Ministers in the Dioceses of Winton & Norwich, to pray for the King and Queen.
The House being informed, "That some few Ministers within the Diocese of Winchester and Norwich have neglected, contrary to the Order of the King and Council, to pray for King William and Queen Mary:"
It is ORDERED, by the Lords Spiritual and Temporal in Parliament assembled, That the Lord Bishop of Winton, and the Lord Bishop of Norwich, do give Directions to the Ministers within their respective Dioceses, that they do pray for King William and Queen Mary, according to the said Order of Council.
Bill to reverse L. Russell's Attainder.
Lords Committees appointed to consider of a Bill, intituled, "An Act for annulling and making void the Attainder of William Russell Esquire, commonly called Lord Russell;" whose Lordships, having considered thereof, and heard such Persons concerning the same as they shall think fit, are afterwards to make Report unto the House.
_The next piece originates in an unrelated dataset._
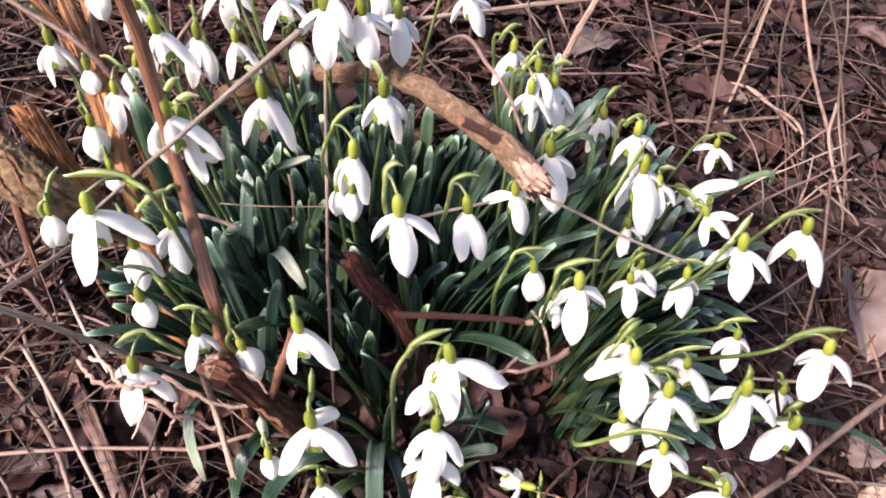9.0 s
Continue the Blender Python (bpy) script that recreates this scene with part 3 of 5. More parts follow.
stick("right_stalk", "pale dry stalk lying on the litter", "dry stalk", dry_pale, 0.00091, 0.00091, [(0.160, -0.049, -0.001), (0.178, -0.057, -0.004), (0.197, -0.061, -0.011)])
stick("right_stalk", "pale grey stalk lying behind the clump", "dry stalk", dry_pale, 0.00104, 0.00104, [(0.221, 0.187, 0.028), (0.235, 0.168, 0.024), (0.245, 0.151, 0.020)])
stick("right_stalk", "pale straw stalk lying level on litter", "dry stalk", dry_pale, 0.00078, 0.00078, [(0.158, -0.011, 0.006), (0.190, -0.014, 0.002), (0.220, -0.017, -0.000)])
stick("upright_stem", "dark thin dead stem standing in the litter", "dry stem", stub_dark, 0.0009, 0.0007, [(0.1654, -0.0814, -0.0377), (0.1469, -0.0654, 0.0240), (0.1245, -0.0494, 0.0858)])
fibrous("wood_chunk", "pale broken chunk of dead wood on the litter", "dead wood", dry_pale, 0.0058, 0.0046, [(0.2040, -0.0721, -0.0291), (0.2217, -0.0610, -0.0255), (0.2426, -0.0519, -0.0265)], 30, False)
fibrous("dry_stalk", "short cut straw-coloured stalk standing in the litter", "dry stalk", dry_pale, 0.0019, 0.0015, [(0.1141, -0.0832, -0.0320), (0.1136, -0.0776, -0.0170), (0.1137, -0.0723, -0.0000)], 10, False)
stick("litter_stalk", "dark golden-brown dead stalk lying on the litter", "dry stalk", stub_orange, 0.0010, 0.0008, [(-0.2056, -0.0377, 0.0095), (-0.1881, -0.0464, 0.0065), (-0.1697, -0.0550, 0.0035), (-0.1494, -0.0686, -0.0006)])
stick("litter_stalk", "crooked pale dead twig on the litter", "twig", dry_pale, 0.0008, 0.0005, [(-0.1977, -0.0547, 0.0118), (-0.1846, -0.0551, 0.0127), (-0.1804, -0.0495, 0.0153), (-0.1769, -0.0478, 0.0134)])
stick("litter_stalk", "thin dead stalk lying on the litter", "dry stalk", dry_grey, 0.0007, 0.0006, [(-0.1924, -0.0454, 0.0110), (-0.1839, -0.0622, 0.0073), (-0.1771, -0.0743, 0.0026)])
stick("litter_stalk", "thin reddish dead twig on the dark litter", "twig", stub_orange, 0.0006, 0.0005, [(-0.0986, -0.0386, 0.0048), (-0.1040, -0.0551, 0.0023), (-0.1076, -0.0680, 0.0003)])
stick("litter_stalk", "brown dead twig crossing under the front leaves", "twig", dry_grey, 0.0009, 0.0007, [(-0.1064, -0.0325, 0.0066), (-0.0969, -0.0394, 0.0046), (-0.0815, -0.0440, 0.0025)])
stick("litter_stalk", "grey dead twig with a broken end", "twig", twig_grey, 0.0010, 0.0008, [(-0.1020, -0.0495, 0.0012), (-0.0929, -0.0573, -0.0010), (-0.0832, -0.0651, -0.0051)])
fibrous("woody_stem", "orange-brown splintered woody stem of a dead shrub", "woody stem", wood_orange, 0.00425, 0.00306, [(-0.127, 0.047, 0.103), (-0.134, 0.076, 0.127), (-0.150, 0.112, 0.151), (-0.169, 0.156, 0.181)], 40, True)
fibrous("woody_stem", "thin orange-brown woody stem of a dead shrub", "woody stem", wood_orange, 0.00255, 0.00221, [(-0.138, 0.070, 0.109), (-0.149, 0.101, 0.135), (-0.171, 0.130, 0.151), (-0.186, 0.167, 0.175)], 40, True)
fibrous("woody_stem", "grey-brown woody stem of a dead shrub", "woody stem", wood_orange, 0.00204, 0.0017, [(-0.130, 0.082, 0.120), (-0.148, 0.127, 0.143), (-0.160, 0.166, 0.169)], 40, True)
stick("woody_stem", "pale leaning dry stem of a dead shrub", "woody stem", twig_grey, 0.0013, 0.0012, [(-0.205, 0.128, 0.166), (-0.161, 0.095, 0.162), (-0.133, 0.075, 0.153), (-0.120, 0.067, 0.121)])
fibrous("woody_stem", "short forked brown dead stem beside the stump", "woody stem", stump_brown, 0.0019, 0.0014, [(-0.185, 0.075, 0.109), (-0.186, 0.093, 0.125), (-0.186, 0.123, 0.144)], 40, True)
stick("woody_stem", "thin lit side shoot of a dead shrub stem", "woody stem", stick_red, 0.0012, 0.0007, [(-0.186, 0.083, 0.116), (-0.192, 0.091, 0.125), (-0.205, 0.102, 0.133)])
stick("woody_stem", "thin pale hooked dry stem", "woody stem", dry_pale, 0.00085, 0.00085, [(-0.142, 0.099, 0.133), (-0.141, 0.135, 0.164), (-0.147, 0.143, 0.171)])
def bark_covered(name, label, category, mat, r0, r1, points):
    """A thick dead stem whose bark has broken into long scaly plates."""
    thing = tagged(new(name), label, category)
    line = smooth_line(points, 30)
    n, sides = len(line), 72
    verts, faces, uvs = tube(line, [r0 + (r1 - r0) * i / (n - 1) for i in range(n)], sides, ref=(0, 0, 1))
    for i in range(n):
        for k in range(sides):
            q = i * sides + k
            out = verts[q] - line[i]
            a = 2 * math.pi * k / sides
            cell = Vector((math.cos(a) * 2.6, math.sin(a) * 2.6, i * 0.16 + 0.5 * noise.noise((a * 1.5, i * 0.2, 3.0))))
            near, _ = noise.voronoi(cell)
            edge = min(1.0, (near[1] - near[0]) / 0.22)
            tilt = noise.cell(cell * 1.7) * 0.05
            lift = 0.13 * edge ** 0.6 + tilt + 0.06 * noise.noise(verts[q] * 420) + 0.10 * noise.noise(verts[q] * 90)
            verts[q] = line[i] + out * (0.90 + lift)
    part("bark", (verts, faces, uvs), mat, thing, "scaly cracked brown bark")
    rnd = random.Random(8)
    for k in range(12):
        i0 = rnd.randint(4, n - 40)
        turn = rnd.uniform(0.2, 2.4)
        run = []
        for i in range(i0, i0 + rnd.randint(9, 20)):
            d = (line[i + 1] - line[i]).normalized()
            x, y = frame_of(d)
            r = (r0 + (r1 - r0) * i / (n - 1)) * (1.05 + 0.20 * ((i - i0) / 16) ** 3)
            run.append(line[i] + x * (math.cos(turn) * r) + y * (math.sin(turn) * r))
        part("bark_shred", tube(run, [0.0007 * (0.3 + 0.7 * math.sin(math.pi * (q + 0.5) / len(run))) for q in range(len(run))], 6, 0.45), wood_orange, thing, "loose torn shred of bark")
    return thing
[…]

|Sir Rob't Atkins,||Assistants.|
Roper versus Roper.
Upon reading the Petition of Edward Roper, complaining of a Decree made by the late Lord Chancellor Jefferies, the 24th Day of February, in the Fourth Year of the Reign of His late Majesty King James the Second, to which Appeal Ann Roper is Defendant; and praying the Reversal of the said Decree:
It is ORDERED, by the Lords Spiritual and Temporal in Parliament assembled, That the said Ann Roper may have a Copy of the said Petition; and be, and is hereby, required to put in an Answer thereunto in Writing, on Tuesday the 19th Day of March Instant, at Ten of the Clock in the Forenoon; whereof the said Edward Roper is to cause Notice to be given to the said Ann Roper for that Purpose; and that leaving a Copy of this Order with her Attorney, or Clerk in Chancery, shall be a sufficient Notice for that Purpose.
L. Grey of W. Privilege: Downing committed, and fined.
Whereas William Downing was this Day brought to the Bar, for printing a Paper, reflecting upon the Right Honourable the Lord Grey of Wark, a Peer of this Realm; and also confessed, that he formerly printed another scandalous Paper, reflecting on several Peers of this House:
It is ORDERED and Adjudged, by the Lords Spiritual and Temporal in Parliament assembled, That the said William Downing be, and is hereby, committed to the Prison of The Gatehouse until further Order of this House: And it is further ORDERED and Adjudged, That the said William Downing do pay a Fine of One Hundred Pounds to the King's Majesty, for the said Offence; and this shall be a sufficient Warrant on that Behalf.
Marq. de Halyfax, Orator Procerum pro Tempore, declaravit præsens Parliamentum continuandum esse usque in diem Sabbati, videlicet, nonum diem instantis Martii, hora decima Aurora, Dominis sic decernentibus.